Bucak’s process-based practice, and her translation of experiences into objects, comes to the fore in the three particular works. In Black Ink, moveable lead type is laid out on a metal tablet, spelling out the recipe for the ink used in printing. The ingredients were obtained from the ashes that Bucak collected from the warehouse of an independent Kurdish publishing house, which was torched. The themes of loss, censorship and suppression are also central to 342 Names. Bucak repeatedly etched the names of political dissidents in Turkey on a lithographic stone, until it finally crumbled and broke. The names were predominantly of Kurds, who had been the victims of enforced disappearance. “I started from the 1980s coup d’état onwards,” she clarifies. “There is no public or legal archive about these people. Different organizations in Turkey have collected various names, which I brought together. We don’t know what happened to them—if they are dead, or in prison, or still alive.” The printed sheets float in a tin tub of water, which will slowly dissolve. It functions as a counter-monument, a tribute to the black hole of memory.

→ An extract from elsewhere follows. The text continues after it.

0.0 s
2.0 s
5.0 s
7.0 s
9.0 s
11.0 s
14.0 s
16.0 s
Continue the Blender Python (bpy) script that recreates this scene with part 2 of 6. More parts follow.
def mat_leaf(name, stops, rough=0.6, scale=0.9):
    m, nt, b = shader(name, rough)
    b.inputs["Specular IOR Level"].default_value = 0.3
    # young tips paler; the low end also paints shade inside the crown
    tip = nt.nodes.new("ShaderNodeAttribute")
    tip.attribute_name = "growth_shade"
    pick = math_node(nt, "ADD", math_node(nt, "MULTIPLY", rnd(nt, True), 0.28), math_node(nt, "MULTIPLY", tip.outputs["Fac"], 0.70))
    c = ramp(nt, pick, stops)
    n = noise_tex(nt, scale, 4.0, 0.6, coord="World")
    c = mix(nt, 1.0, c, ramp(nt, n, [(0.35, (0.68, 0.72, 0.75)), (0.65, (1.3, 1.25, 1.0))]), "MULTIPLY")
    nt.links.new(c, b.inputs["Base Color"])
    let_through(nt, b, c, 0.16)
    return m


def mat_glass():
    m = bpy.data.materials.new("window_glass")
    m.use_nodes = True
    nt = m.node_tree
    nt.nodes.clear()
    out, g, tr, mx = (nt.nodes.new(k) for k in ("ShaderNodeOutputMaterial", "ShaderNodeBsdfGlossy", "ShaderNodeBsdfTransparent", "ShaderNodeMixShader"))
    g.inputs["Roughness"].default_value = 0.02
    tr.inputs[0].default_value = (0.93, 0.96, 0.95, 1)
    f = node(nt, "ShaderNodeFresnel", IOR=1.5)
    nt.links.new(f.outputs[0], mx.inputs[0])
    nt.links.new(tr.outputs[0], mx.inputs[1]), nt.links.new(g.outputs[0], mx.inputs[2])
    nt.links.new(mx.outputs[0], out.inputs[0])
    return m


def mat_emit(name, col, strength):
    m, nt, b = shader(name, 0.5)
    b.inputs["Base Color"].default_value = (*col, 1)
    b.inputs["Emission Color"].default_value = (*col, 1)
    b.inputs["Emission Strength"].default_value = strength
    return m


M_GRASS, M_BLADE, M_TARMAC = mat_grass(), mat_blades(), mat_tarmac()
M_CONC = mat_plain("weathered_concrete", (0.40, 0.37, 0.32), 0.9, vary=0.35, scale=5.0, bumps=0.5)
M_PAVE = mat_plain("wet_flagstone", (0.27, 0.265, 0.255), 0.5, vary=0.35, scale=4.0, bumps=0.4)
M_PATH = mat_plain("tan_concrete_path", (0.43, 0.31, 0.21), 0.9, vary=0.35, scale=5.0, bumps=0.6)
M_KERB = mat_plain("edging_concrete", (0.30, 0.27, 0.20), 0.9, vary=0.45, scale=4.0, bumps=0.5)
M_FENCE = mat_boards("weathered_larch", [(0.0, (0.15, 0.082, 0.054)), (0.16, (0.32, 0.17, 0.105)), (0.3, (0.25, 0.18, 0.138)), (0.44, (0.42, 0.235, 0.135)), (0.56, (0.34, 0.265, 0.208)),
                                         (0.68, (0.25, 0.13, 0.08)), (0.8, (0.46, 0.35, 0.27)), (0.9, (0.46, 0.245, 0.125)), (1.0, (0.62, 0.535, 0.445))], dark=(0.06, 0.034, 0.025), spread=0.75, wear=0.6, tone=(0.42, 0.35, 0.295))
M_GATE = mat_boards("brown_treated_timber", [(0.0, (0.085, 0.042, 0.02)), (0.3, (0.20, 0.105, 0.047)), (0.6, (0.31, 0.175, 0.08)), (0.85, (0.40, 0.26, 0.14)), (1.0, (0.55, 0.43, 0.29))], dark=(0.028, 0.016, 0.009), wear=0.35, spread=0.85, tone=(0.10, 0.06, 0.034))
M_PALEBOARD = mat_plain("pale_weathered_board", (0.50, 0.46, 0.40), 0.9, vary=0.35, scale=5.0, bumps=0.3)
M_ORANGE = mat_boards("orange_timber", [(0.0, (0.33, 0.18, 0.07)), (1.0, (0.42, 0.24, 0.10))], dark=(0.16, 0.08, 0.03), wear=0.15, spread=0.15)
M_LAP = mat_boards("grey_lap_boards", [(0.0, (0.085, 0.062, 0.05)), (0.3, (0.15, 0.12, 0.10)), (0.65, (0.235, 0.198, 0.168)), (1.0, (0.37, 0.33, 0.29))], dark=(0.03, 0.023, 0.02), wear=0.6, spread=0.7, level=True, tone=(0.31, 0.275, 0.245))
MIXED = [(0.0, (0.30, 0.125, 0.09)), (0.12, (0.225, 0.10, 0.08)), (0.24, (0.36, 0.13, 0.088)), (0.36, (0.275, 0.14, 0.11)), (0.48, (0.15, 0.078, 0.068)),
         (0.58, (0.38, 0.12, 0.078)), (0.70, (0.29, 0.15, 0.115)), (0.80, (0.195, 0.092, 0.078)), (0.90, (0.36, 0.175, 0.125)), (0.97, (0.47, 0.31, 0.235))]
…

“It’s a memorial of pain, a memorial of the story of the event,” says Bucak. “Each work takes a different form each time. It might be a print, or mobile type, or the quilt, or a garden.” Fantasies of Violence is comprised of 117 double-sided zinc printed plates, arranged on shelves. Every plate is etched with abstract markings derived from representations of violence reproduced from newspapers. “The more we see images, they become abstracted,” Bucak says. “I began redescribing the images, through my eyes”. They are accompanied on the back of each plate by a narrative description of the violent act. Each day, one plate is selected, either by museum staff or the general public, to be turned over and reveal its etched face.

Fantasies of Violence, 2017
Fantasies of Violence, 2017

In two video works made in 2013, Bucak returned to the story of Genesis in order to create an alternative mythology, reimaging the story of first man as the creation of first woman: “What would the world be like if it was woman who was born first?” In the video Fall a nude female figure chucks rocks, eventually hurling a large boulder, from her fort atop a mound of red earth. Filmed on the border of Turkey and Armenia, on a construction site that had revealed this striking red landscape, Bucak was interested in creating an incongruous and alternative universe. Nomologically Possible Anyhow is equally surreal, following a woman’s attempt to place one hundred eggs inside the cement blocks, laid out like ancient ruins. The footage is screened on thirteen separate monitors, on different timers. “It is an impossible image,” Bucak remarks. “It never stops; the action never stops.”

This notion of an impossible image, of abstraction, of renegotiated history as an alternative mythology lingers after leaving the show. Bucak’s practice eschews singular interpretation, inviting a coalescing of responses. Her environments interrupt the gallery, giving creative space to and amplifying the voice of political dissidents, minorities and those excluded from traditional narratives. It is not didactic, but a symbolic gesture, working in the gaps between the margins of the political and the poetic.